## WHAT THE EXERCISE ASKS
Extract, from the listing that follows, each line containing the word "noise".

## DATA
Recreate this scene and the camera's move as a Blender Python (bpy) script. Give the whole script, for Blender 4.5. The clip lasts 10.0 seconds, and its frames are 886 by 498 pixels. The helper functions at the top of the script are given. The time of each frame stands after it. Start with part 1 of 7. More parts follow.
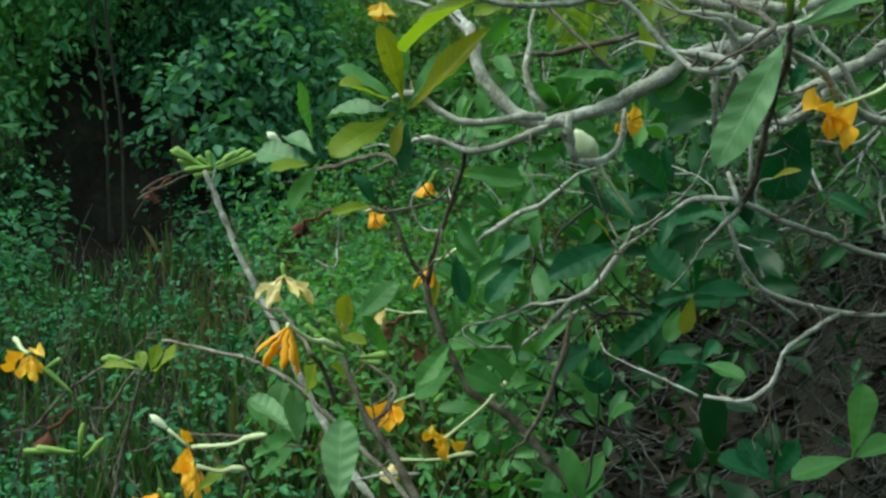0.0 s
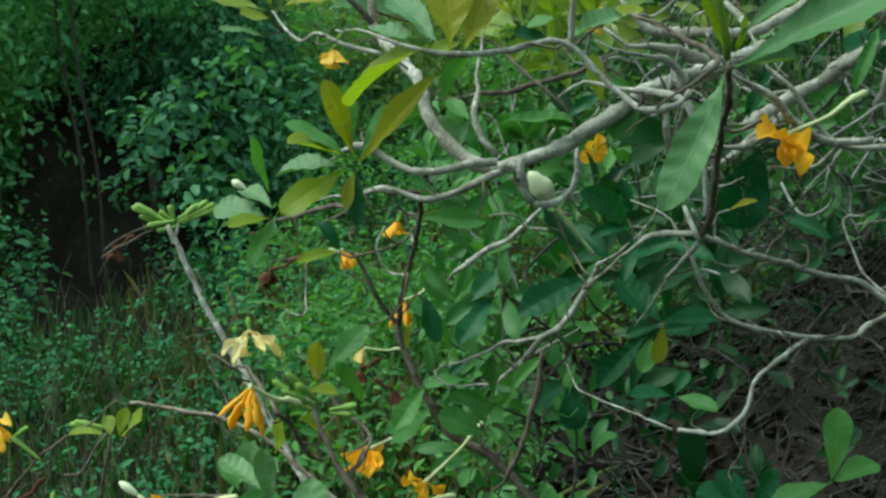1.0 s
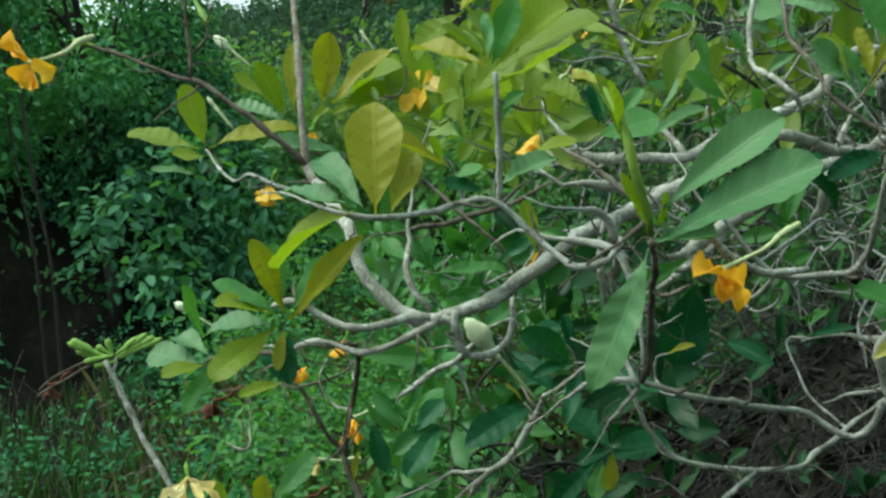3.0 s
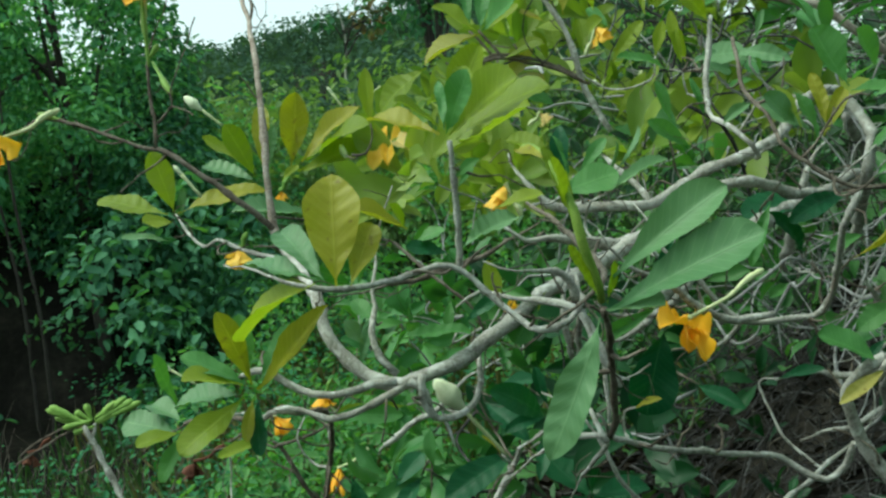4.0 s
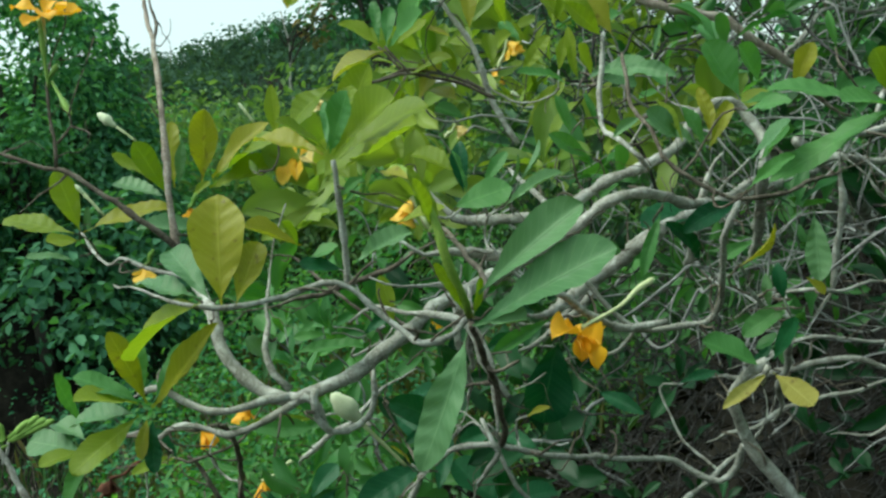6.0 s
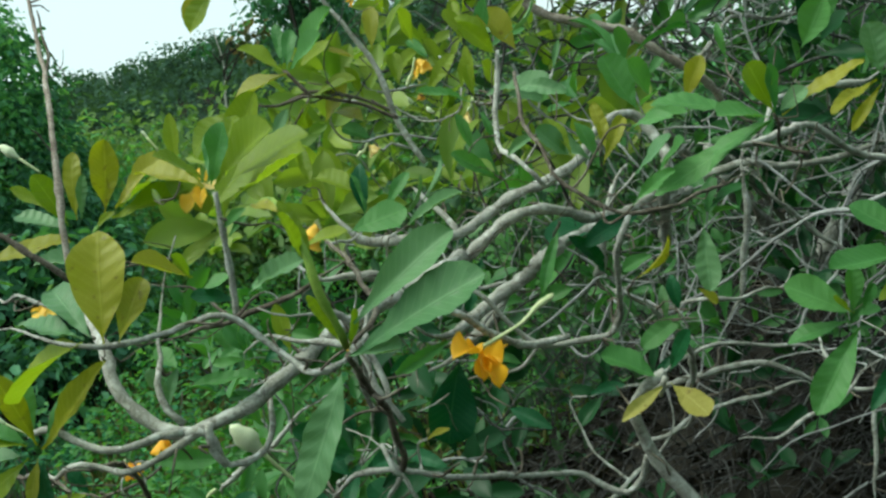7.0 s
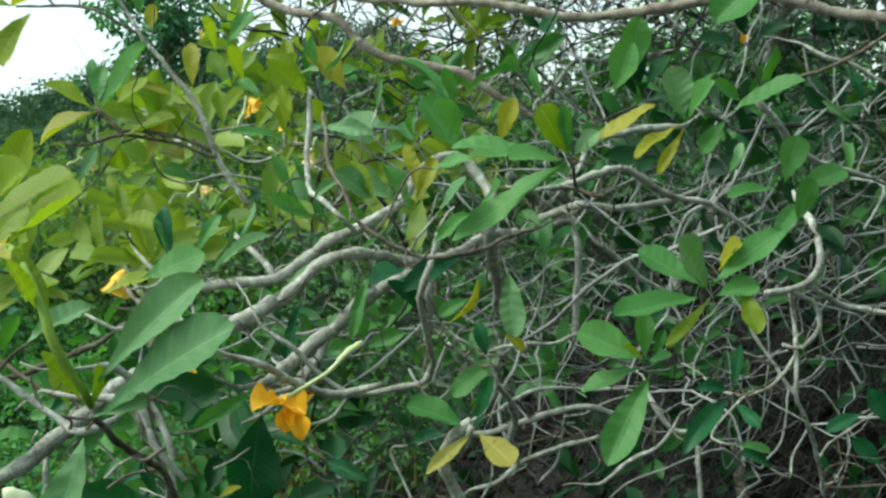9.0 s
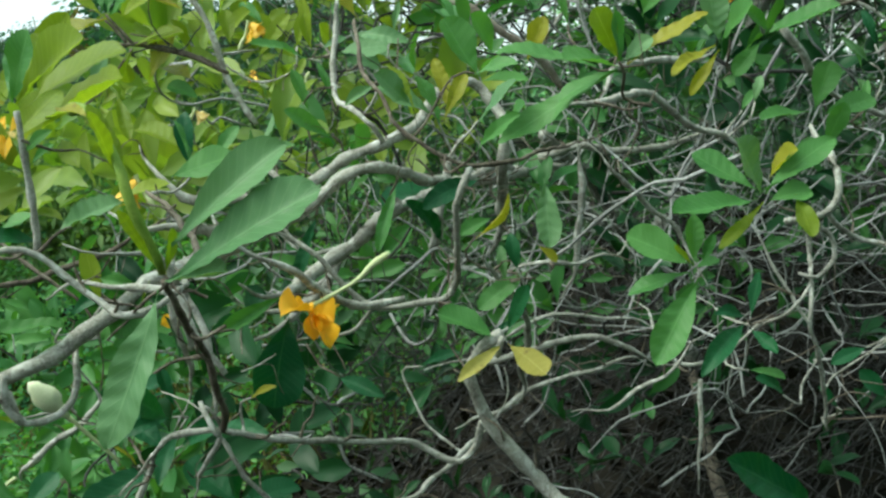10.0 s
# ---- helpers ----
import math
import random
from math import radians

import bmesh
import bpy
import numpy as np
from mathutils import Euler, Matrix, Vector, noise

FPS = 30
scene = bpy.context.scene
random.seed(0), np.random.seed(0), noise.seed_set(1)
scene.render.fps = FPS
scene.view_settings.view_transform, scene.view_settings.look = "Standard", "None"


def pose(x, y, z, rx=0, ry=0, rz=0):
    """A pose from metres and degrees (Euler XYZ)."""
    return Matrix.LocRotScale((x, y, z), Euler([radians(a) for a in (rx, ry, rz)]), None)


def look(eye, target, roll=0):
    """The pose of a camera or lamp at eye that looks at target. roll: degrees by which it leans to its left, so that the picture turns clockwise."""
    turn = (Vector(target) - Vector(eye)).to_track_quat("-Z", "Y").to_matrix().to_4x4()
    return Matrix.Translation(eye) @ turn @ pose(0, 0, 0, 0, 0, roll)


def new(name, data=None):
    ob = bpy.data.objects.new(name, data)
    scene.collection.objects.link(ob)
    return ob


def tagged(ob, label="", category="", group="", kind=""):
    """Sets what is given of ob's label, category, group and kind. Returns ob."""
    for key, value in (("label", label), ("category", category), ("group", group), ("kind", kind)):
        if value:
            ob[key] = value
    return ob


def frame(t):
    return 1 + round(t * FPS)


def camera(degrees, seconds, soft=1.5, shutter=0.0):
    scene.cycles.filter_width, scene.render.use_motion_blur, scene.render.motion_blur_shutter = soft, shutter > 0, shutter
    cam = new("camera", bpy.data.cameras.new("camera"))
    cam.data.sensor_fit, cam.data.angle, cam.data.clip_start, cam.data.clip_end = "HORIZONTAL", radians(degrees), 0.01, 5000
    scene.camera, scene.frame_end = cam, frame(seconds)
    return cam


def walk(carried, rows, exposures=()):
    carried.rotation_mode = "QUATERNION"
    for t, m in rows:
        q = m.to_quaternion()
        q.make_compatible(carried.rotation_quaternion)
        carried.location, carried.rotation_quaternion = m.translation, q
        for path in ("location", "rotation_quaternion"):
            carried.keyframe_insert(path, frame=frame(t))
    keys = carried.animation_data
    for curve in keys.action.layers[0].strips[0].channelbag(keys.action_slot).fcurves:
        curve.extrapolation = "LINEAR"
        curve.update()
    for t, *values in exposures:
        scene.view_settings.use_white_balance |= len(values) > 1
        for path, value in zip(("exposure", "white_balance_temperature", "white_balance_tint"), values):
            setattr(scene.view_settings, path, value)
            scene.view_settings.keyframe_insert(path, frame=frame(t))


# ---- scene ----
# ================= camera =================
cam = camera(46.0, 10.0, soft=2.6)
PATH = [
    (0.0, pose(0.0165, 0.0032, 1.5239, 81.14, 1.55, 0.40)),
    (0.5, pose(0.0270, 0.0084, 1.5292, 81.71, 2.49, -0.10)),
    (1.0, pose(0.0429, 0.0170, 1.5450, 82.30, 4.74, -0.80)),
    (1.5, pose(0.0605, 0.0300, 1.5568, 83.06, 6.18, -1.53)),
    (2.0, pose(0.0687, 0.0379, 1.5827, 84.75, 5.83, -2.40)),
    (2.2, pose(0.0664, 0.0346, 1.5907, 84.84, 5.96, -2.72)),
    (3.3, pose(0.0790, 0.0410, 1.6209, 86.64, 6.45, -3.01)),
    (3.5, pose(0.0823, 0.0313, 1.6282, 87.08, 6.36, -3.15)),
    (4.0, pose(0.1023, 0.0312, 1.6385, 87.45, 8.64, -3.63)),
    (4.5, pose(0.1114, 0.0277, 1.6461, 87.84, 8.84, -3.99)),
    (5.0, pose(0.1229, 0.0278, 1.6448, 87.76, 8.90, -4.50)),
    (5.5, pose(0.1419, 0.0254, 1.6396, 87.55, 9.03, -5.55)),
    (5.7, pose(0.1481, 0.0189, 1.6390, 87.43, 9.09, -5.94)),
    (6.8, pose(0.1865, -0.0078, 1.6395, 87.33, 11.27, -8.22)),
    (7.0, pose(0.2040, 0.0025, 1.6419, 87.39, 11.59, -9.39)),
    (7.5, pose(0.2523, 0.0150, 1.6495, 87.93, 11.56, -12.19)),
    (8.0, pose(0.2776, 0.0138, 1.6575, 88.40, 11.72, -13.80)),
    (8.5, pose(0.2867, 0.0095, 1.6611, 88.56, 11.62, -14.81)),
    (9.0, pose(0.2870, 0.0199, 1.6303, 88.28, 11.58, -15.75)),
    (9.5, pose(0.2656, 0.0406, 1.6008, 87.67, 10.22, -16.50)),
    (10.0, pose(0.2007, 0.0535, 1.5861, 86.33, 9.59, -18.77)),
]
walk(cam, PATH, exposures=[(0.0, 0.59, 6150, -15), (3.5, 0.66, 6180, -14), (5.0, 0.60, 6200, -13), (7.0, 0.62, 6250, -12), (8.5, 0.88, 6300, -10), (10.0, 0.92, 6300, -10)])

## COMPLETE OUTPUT
from mathutils import Euler, Matrix, Vector, noise
random.seed(0), np.random.seed(0), noise.seed_set(1)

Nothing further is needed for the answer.